While there is little doubt that his 'No' camp will comfortably win, the poll could still end in embarrassment for Orban if it fails to reach the required 50-percent turnout and is deemed invalid.
To avoid this, the right-wing government has led a fierce media offensive urging the eight-million-strong electorate to spurn the EU deal, which seeks to share migrants around the 28-member bloc via mandatory quotas without the consent of
Polling stations opened at 0930 IST and will close at 1030 IST, with results expected later in the evening.
Orban warned yesterday that mass migration was a "threat... to Europe's safe way of life" and that Hungarians had "a duty" to fight the failed "liberal methods" of the "Brussels elite".

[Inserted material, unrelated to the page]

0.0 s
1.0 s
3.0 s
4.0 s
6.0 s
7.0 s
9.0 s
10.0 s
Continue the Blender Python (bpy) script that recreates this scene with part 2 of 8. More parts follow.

"We can send a message to each European... telling them that it depends on us, European citizens, to bring the EU back
to reason, with common effort, or let it disintegrate," he wrote in the Magyar Idok newspaper.
The EU proposal - spearheaded by Germany and approved by most EU countries last year - is aimed at easing pressure on Italy and Greece, the bloc's main entry points for hundreds of thousands of people mainly fleeing war in Syria.

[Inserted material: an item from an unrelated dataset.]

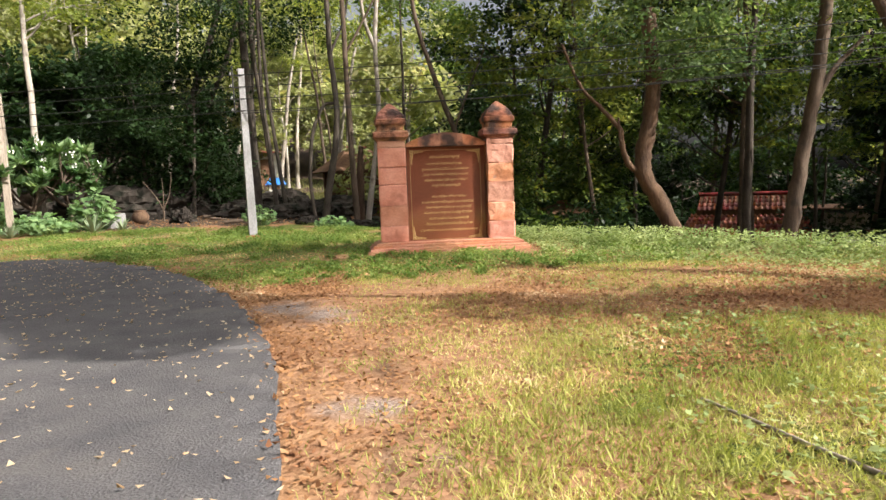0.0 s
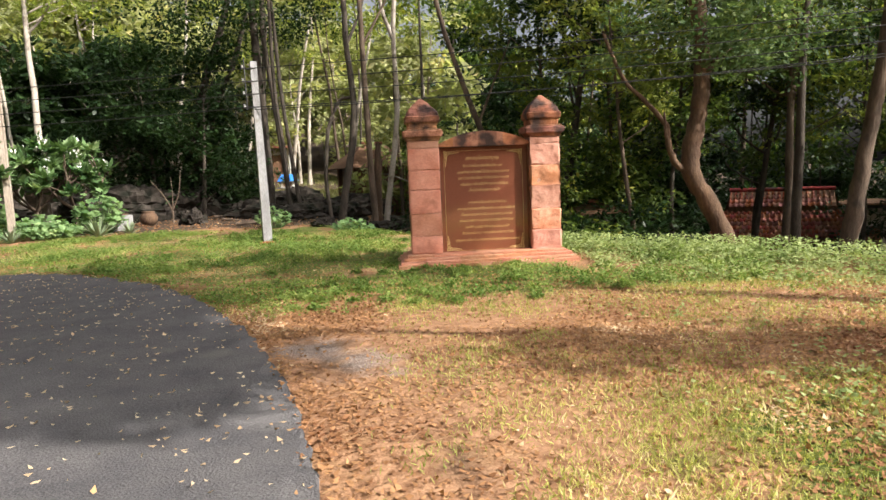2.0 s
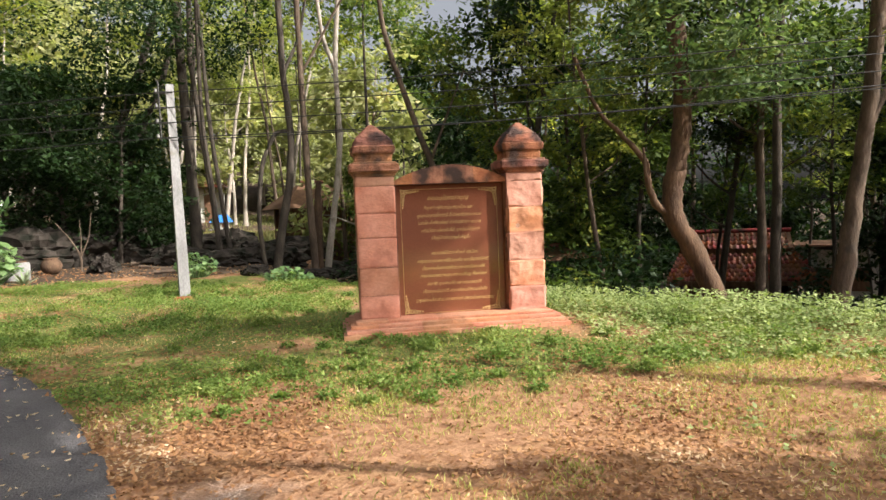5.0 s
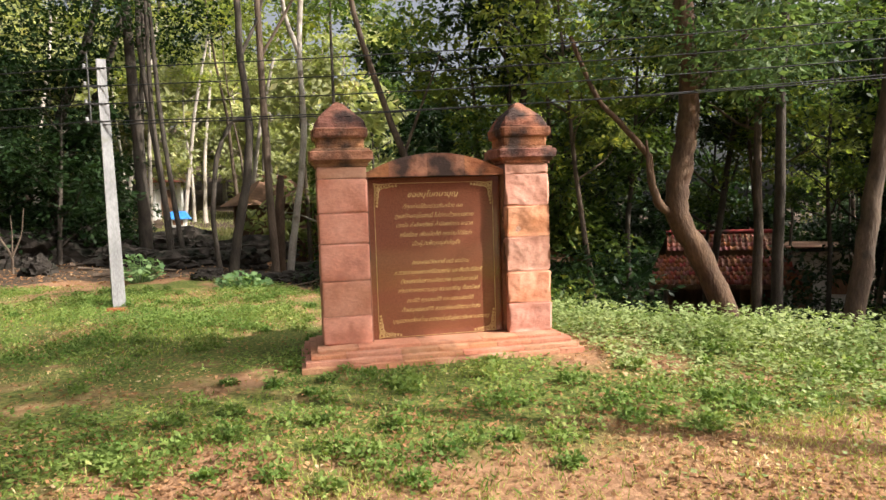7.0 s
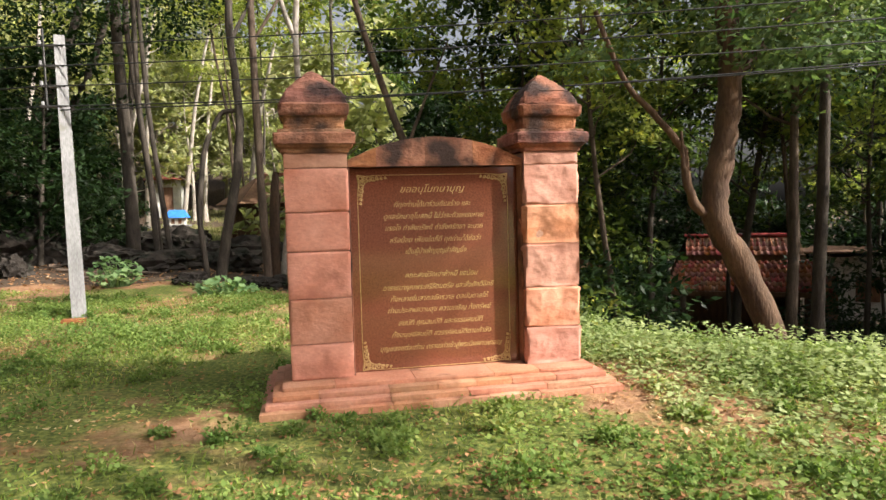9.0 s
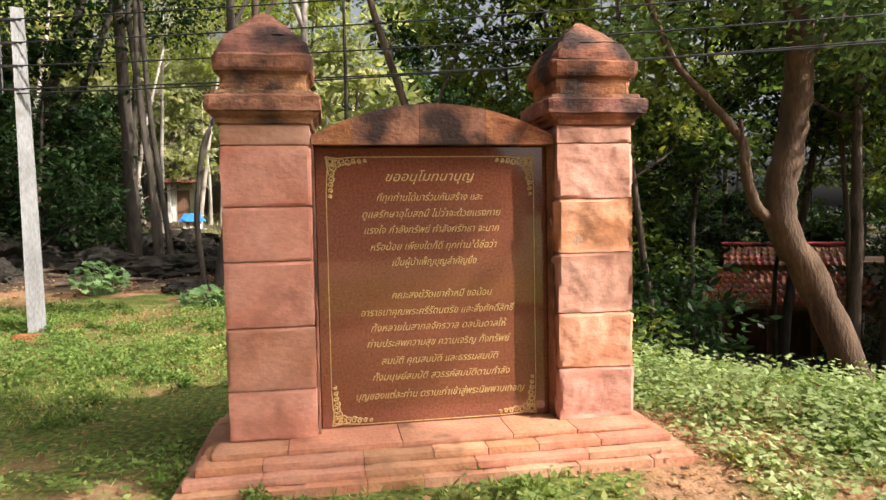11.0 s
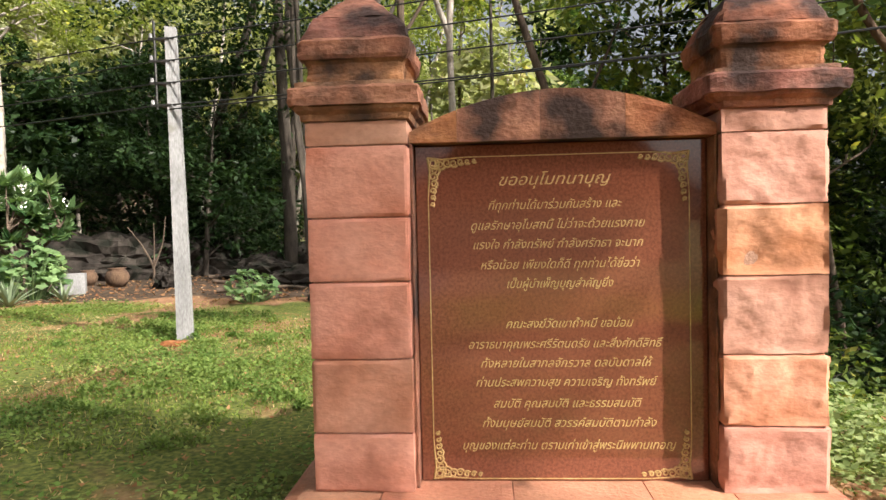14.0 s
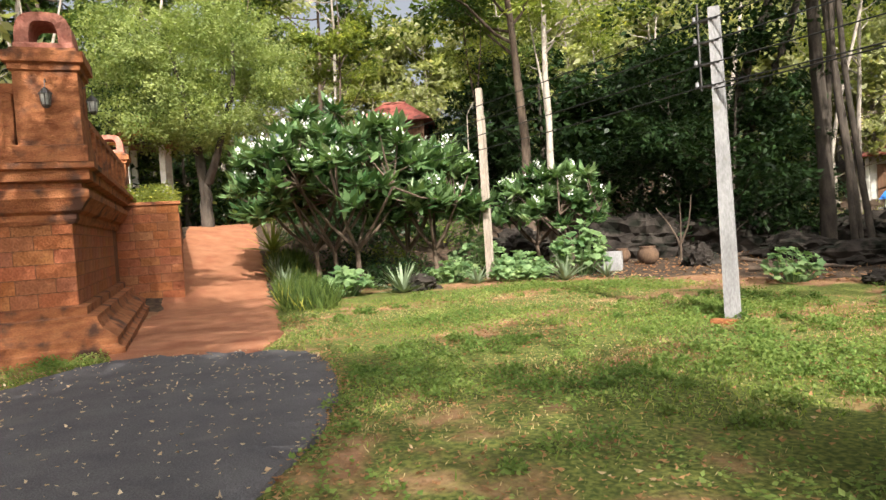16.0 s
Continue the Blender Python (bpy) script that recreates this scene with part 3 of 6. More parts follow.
# slab and the curved head stones over it
PANEL_Y = 0.57
part("slab", box((-0.685, PANEL_Y, 0.126), (0.735, 0.618, 1.81), 0.004), GRANITE, memorial, "polished brown granite slab")
part("backing", box((-0.7, 0.62, 0.125), (0.75, 0.8, 1.81)), MORTAR, memorial)
for x0, x1 in ((-0.703, -0.688), (0.738, 0.753)):
    part("jamb", rough_block(x0 * 9, (x0, 0.47, 0.126), (x1, 0.615, 1.81), 0.002, 3, 12, 0.002), SANDSTONE_OLD, memorial)
head = [(-0.702, -0.4705), (-0.4695, -0.0705), (-0.0695, 0.3295), (0.3305, 0.752)]
for k, (x0, x1) in enumerate(head):
    bm = rough_block(k * 7.7, (x0, 0.47, 0.0), (x1, 0.86, 1.0), 0.005, 12, 6, 0.001)
    for w in bm.verts:
        u = (w.co.x - 0.025) / 0.73
        top = 1.865 + 0.19 * (1 - min(1.0, u * u))
        w.co.z = 1.815 + (top - 1.815) * w.co.z
    part("head_stone", bm, SANDSTONE_OLD, memorial, "stained curved head stone")


def gold(name, bm_or_me, parent):
    if isinstance(bm_or_me, bpy.types.Mesh):
        bm_or_me.materials.append(GOLD)
        return child(name, bm_or_me, parent)
    return part(name, bm_or_me, GOLD, parent)


slab = [o for o in memorial.children if o.name.startswith("slab")][0]
GL, GR, GB, GT = -0.625, 0.653, 0.136, 1.753
gy_ = PANEL_Y - 0.0025
bm = bmesh.new()
for lo, hi in (((GL, gy_, GB + 0.2), (GL + 0.005, PANEL_Y + 0.004, GT - 0.2)), ((GR - 0.005, gy_, GB + 0.2), (GR, PANEL_Y + 0.004, GT - 0.2)),
               ((GL + 0.2, gy_, GB), (GR - 0.2, PANEL_Y + 0.004, GB + 0.005)), ((GL + 0.2, gy_, GT - 0.005), (GR - 0.2, PANEL_Y + 0.004, GT))):
    add_box(bm, lo, hi)
gold("border", bm, slab)


def scroll_corner(sx_, sz_):
    """A corner ornament of curling stems and small leaves, thinning along both sides."""
    out = []
    for axis_ in (0, 1):
        for k in range(7):
            c = 0.03 + k * 0.034
            rad = 0.03 - k * 0.0032
            a = np.linspace(0.4, 2 * np.pi + 2.2, 22)
            rr = rad * (1 - 0.09 * a)
            x, z = c + rr * np.cos(a), 0.022 + 0.02 * (1 - k / 6) * (1 if k % 2 else 0.5) + rr * np.sin(a)
            if axis_:
                x, z = z, x
            out.append(tube(np.stack([x * sx_, np.zeros_like(x), z * sz_], 1), np.linspace(0.0062, 0.003, 22), 4))
        x, z = np.array([0.0, 0.07, 0.14, 0.21]), np.array([0.002, 0.012, 0.006, 0.002])
        if axis_:
            x, z = z, x
        out.append(tube(np.stack([x * sx_, np.zeros(4), z * sz_], 1), [0.006, 0.005, 0.004, 0.0025], 4))
    v, f = join(out)
    v[:, 1] *= 0.4
    return np_mesh("scroll", v, f)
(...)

But implementation has been slow, as eastern and central European nations remain vehemently opposed to the plan.
Hungary has not accepted a single refugee allocated under the scheme and instead joined Slovakia in filing a legal
challenge against it.
The referendum threatens to further split the quarrelling bloc, already weakened by its worst migration crisis since
1945 and Britain's decision in June to leave the union.
"If referendums are going to be organised on every decision of the Council of Ministers and the European Parliament, legal security is in danger," EU President Jean-Claude Juncker warned in late July.
As anti-migrant parties surge in popularity across the continent, Orban has emerged as the populist standard-bearer
of those opposed to German Chancellor Angela Merkel's "open-door" policy.
Today's poll will ask voters: "Do you want the EU to be able to mandate the obligatory resettlement of non-Hungarian
citizens into Hungary even without the approval of the National Assembly?"
Opposition parties and rights groups held protests ahead of the vote, accusing Orban of whipping up xenophobia despite
the lack of asylum-seekers in the country.